* What is expected: Only the lines between the line with "q.make_compatible(carried.rotation_quaternion)" and the line with "scene.view_settings.keyframe_insert(path, frame=frame(t))", together with those two lines themselves, are to be copied exactly.
+ + +
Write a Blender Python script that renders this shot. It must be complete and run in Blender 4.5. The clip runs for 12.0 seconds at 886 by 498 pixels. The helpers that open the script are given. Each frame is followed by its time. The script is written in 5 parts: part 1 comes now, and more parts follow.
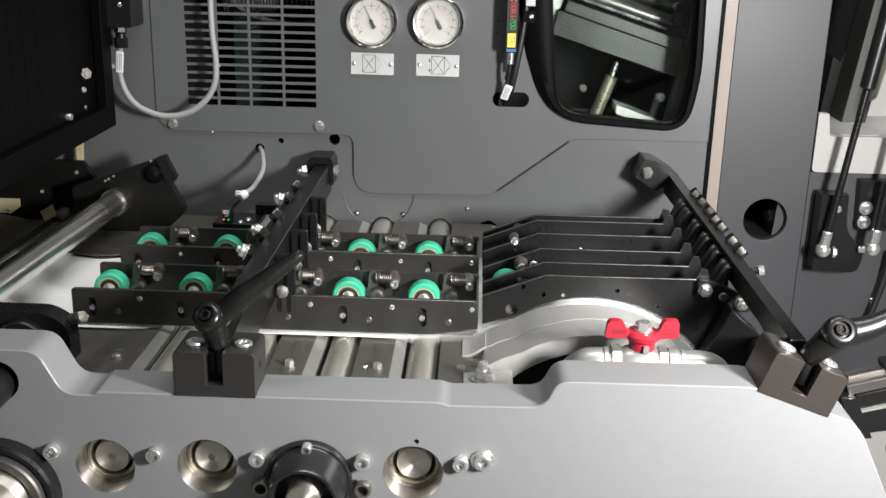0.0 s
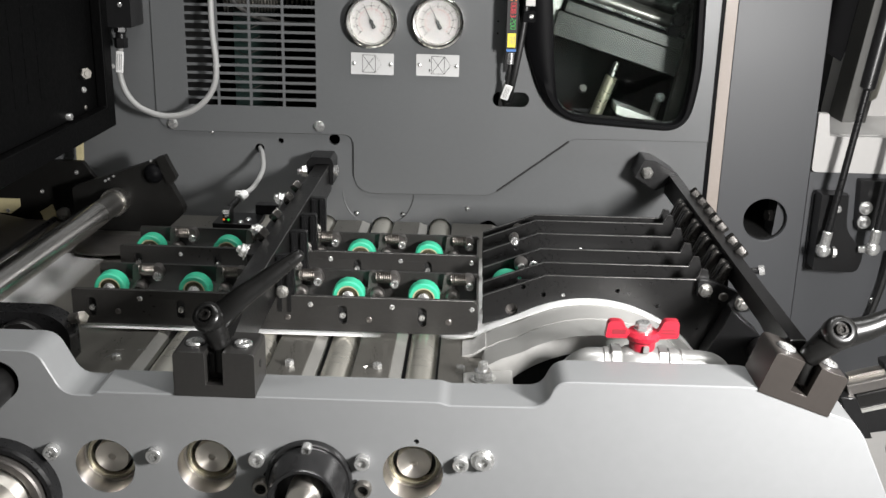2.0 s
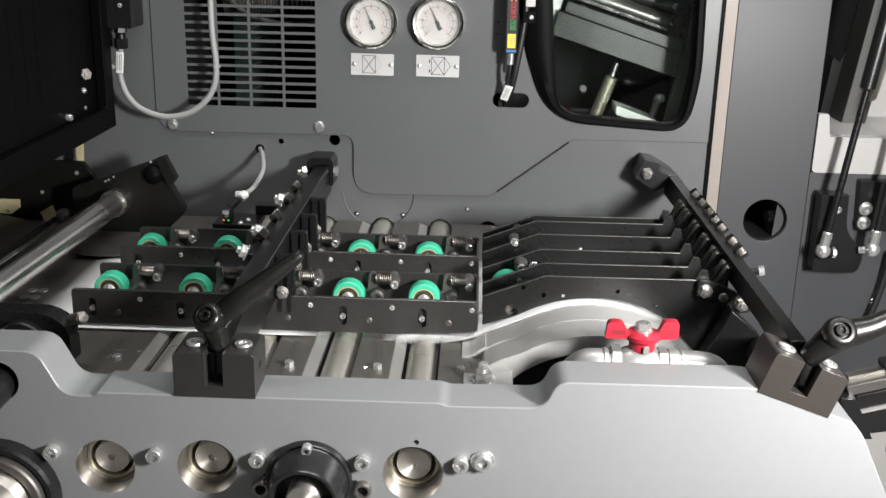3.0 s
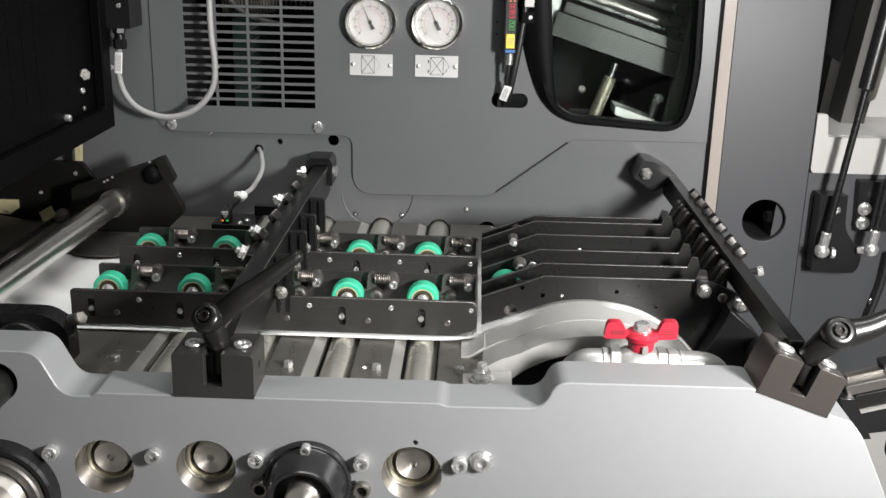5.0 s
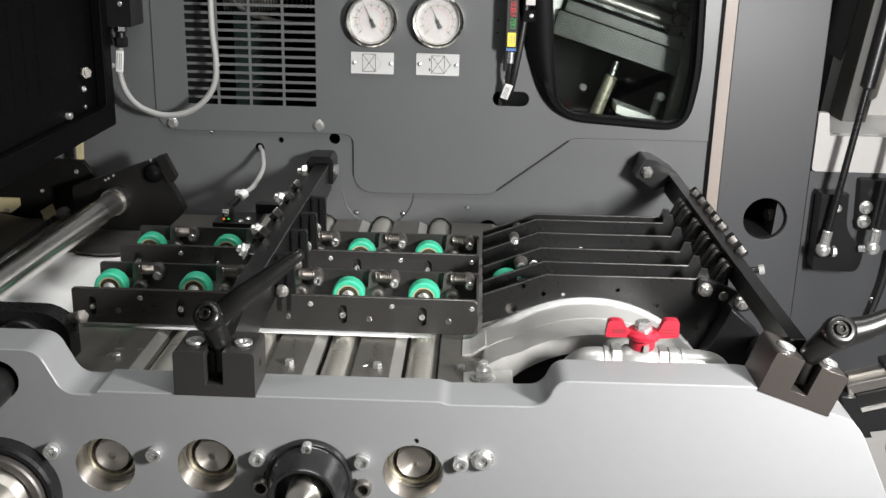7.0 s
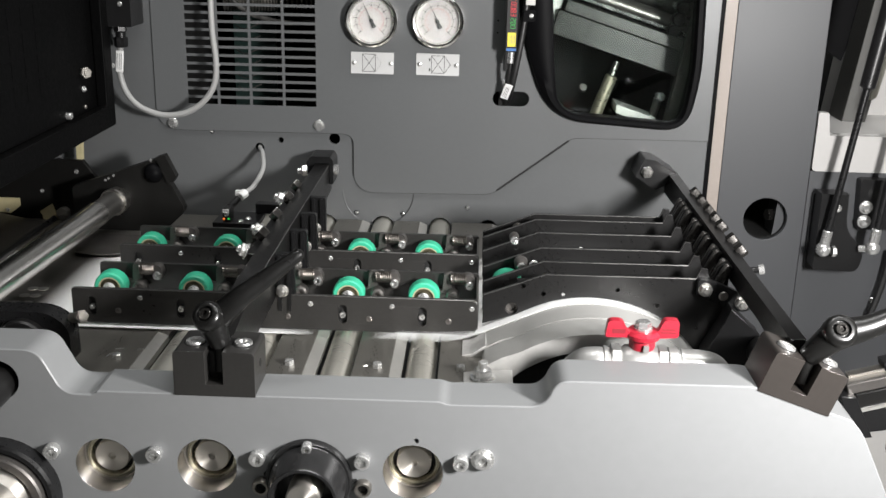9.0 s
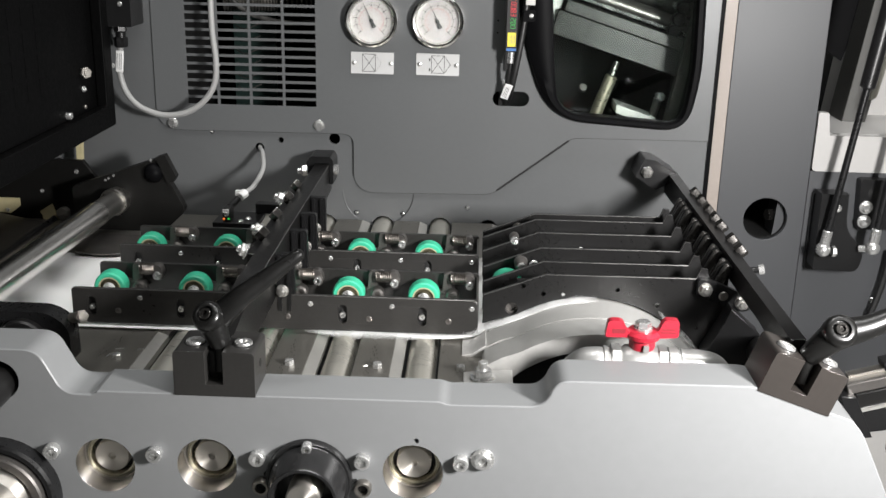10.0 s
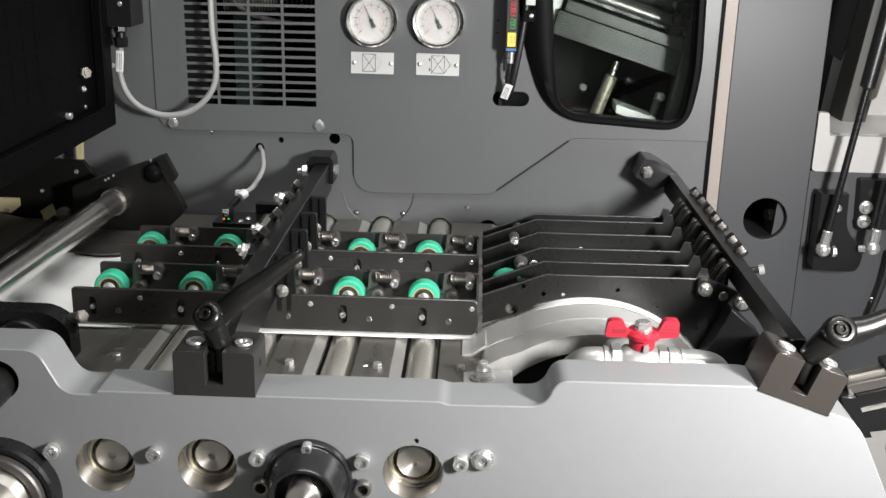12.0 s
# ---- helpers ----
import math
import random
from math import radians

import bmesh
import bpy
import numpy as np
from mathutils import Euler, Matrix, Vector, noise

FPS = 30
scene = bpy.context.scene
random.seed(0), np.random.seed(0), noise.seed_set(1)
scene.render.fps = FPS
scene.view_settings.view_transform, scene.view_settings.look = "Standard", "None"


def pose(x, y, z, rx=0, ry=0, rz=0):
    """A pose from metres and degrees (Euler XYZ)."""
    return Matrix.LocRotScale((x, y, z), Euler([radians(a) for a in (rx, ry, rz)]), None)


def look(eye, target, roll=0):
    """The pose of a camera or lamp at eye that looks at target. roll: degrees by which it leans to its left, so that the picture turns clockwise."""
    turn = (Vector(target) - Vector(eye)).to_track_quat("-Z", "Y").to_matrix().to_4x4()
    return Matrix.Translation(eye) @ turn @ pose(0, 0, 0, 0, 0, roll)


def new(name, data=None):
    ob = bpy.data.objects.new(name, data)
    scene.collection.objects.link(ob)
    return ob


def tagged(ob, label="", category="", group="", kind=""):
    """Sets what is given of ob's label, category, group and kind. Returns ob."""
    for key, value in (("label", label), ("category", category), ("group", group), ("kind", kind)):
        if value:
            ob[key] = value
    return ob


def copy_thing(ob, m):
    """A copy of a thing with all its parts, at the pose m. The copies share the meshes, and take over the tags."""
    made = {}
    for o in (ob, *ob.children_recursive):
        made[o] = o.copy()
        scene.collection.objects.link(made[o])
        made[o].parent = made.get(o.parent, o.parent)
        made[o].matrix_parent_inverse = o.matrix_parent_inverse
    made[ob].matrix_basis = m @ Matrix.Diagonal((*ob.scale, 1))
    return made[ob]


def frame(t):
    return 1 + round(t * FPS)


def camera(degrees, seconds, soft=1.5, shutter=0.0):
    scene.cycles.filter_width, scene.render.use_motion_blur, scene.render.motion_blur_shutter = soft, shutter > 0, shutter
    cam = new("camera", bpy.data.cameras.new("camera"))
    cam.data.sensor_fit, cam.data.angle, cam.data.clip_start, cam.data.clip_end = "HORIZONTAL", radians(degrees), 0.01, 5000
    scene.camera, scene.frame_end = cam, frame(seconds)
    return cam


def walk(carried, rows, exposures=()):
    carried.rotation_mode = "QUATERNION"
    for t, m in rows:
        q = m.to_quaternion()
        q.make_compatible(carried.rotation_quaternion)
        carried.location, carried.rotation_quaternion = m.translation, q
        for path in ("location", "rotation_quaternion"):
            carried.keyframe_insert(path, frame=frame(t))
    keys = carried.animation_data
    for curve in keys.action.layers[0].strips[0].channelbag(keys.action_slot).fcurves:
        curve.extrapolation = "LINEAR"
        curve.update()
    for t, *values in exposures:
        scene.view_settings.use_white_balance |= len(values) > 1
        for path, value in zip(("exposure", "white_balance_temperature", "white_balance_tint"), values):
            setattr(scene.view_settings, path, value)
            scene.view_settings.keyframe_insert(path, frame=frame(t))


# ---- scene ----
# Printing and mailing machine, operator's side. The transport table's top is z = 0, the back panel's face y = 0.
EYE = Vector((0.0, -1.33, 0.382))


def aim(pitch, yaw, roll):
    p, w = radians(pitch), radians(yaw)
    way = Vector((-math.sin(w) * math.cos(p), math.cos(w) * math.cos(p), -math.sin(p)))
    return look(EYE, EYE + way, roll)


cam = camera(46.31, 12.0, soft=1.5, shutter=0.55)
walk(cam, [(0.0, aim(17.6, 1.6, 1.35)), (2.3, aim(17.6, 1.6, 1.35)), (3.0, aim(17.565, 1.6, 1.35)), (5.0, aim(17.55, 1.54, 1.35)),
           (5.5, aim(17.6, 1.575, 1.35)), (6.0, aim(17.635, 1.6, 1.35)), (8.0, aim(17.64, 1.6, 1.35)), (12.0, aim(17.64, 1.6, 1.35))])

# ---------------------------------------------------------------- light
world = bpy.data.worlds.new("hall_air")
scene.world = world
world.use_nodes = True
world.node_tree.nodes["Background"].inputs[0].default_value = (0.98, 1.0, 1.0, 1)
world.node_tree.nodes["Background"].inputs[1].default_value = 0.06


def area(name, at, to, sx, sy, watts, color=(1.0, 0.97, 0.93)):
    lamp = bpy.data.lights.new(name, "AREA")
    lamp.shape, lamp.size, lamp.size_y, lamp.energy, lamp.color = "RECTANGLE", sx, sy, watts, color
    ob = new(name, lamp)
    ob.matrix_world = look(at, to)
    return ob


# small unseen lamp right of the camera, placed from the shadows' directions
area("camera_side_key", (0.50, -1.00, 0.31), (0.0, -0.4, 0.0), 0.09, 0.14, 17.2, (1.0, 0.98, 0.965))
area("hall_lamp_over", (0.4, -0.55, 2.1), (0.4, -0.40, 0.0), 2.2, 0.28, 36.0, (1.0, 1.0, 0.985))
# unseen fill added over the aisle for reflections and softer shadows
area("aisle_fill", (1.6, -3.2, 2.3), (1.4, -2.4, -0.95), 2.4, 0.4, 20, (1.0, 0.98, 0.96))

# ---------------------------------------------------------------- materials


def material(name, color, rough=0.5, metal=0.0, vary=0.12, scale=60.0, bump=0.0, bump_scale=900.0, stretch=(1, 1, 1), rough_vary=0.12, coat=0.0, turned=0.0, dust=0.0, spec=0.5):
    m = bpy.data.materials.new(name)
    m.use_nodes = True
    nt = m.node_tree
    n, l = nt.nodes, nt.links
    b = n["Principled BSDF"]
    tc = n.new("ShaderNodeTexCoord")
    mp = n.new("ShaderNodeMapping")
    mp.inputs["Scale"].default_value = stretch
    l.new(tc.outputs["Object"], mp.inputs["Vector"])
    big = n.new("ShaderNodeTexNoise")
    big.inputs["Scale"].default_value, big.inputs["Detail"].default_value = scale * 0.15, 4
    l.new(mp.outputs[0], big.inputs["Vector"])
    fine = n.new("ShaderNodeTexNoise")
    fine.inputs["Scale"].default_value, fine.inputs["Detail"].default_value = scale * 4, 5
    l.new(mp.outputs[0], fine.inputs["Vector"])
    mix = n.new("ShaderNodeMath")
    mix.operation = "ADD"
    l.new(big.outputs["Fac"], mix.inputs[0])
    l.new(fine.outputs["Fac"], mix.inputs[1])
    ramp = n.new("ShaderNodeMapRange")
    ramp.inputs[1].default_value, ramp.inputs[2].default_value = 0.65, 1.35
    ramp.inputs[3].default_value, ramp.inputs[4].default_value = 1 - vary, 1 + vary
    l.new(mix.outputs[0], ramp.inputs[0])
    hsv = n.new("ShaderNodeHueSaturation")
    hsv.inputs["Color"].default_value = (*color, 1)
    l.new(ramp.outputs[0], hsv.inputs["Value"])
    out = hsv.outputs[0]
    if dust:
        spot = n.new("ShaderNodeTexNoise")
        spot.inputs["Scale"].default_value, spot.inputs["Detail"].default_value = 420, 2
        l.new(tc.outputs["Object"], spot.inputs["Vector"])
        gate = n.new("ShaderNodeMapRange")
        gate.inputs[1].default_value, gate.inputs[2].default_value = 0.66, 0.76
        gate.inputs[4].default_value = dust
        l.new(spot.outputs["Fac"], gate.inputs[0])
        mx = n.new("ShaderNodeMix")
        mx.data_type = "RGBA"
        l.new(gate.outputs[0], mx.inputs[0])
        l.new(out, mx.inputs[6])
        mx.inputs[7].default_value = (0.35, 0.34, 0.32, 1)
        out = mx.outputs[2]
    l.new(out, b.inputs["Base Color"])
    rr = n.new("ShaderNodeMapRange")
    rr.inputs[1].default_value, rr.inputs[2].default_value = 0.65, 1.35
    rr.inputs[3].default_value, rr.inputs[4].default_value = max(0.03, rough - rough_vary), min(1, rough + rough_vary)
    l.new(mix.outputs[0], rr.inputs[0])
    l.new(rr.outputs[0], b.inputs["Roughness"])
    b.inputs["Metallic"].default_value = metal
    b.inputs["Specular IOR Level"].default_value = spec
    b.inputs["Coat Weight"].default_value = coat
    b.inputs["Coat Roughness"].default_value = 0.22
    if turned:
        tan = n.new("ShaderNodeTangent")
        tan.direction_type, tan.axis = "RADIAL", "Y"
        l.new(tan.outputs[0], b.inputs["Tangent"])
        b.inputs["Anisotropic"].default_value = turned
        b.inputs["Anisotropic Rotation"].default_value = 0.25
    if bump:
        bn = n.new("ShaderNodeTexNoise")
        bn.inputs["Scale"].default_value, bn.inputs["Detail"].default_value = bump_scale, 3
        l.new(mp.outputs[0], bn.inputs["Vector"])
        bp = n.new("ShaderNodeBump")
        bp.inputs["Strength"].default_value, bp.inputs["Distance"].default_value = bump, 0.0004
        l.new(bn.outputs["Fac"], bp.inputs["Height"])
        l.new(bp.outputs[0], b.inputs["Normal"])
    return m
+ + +
* In response:
        q.make_compatible(carried.rotation_quaternion)
        carried.location, carried.rotation_quaternion = m.translation, q
        for path in ("location", "rotation_quaternion"):
            carried.keyframe_insert(path, frame=frame(t))
    keys = carried.animation_data
    for curve in keys.action.layers[0].strips[0].channelbag(keys.action_slot).fcurves:
        curve.extrapolation = "LINEAR"
        curve.update()
    for t, *values in exposures:
        scene.view_settings.use_white_balance |= len(values) > 1
        for path, value in zip(("exposure", "white_balance_temperature", "white_balance_tint"), values):
            setattr(scene.view_settings, path, value)
            scene.view_settings.keyframe_insert(path, frame=frame(t))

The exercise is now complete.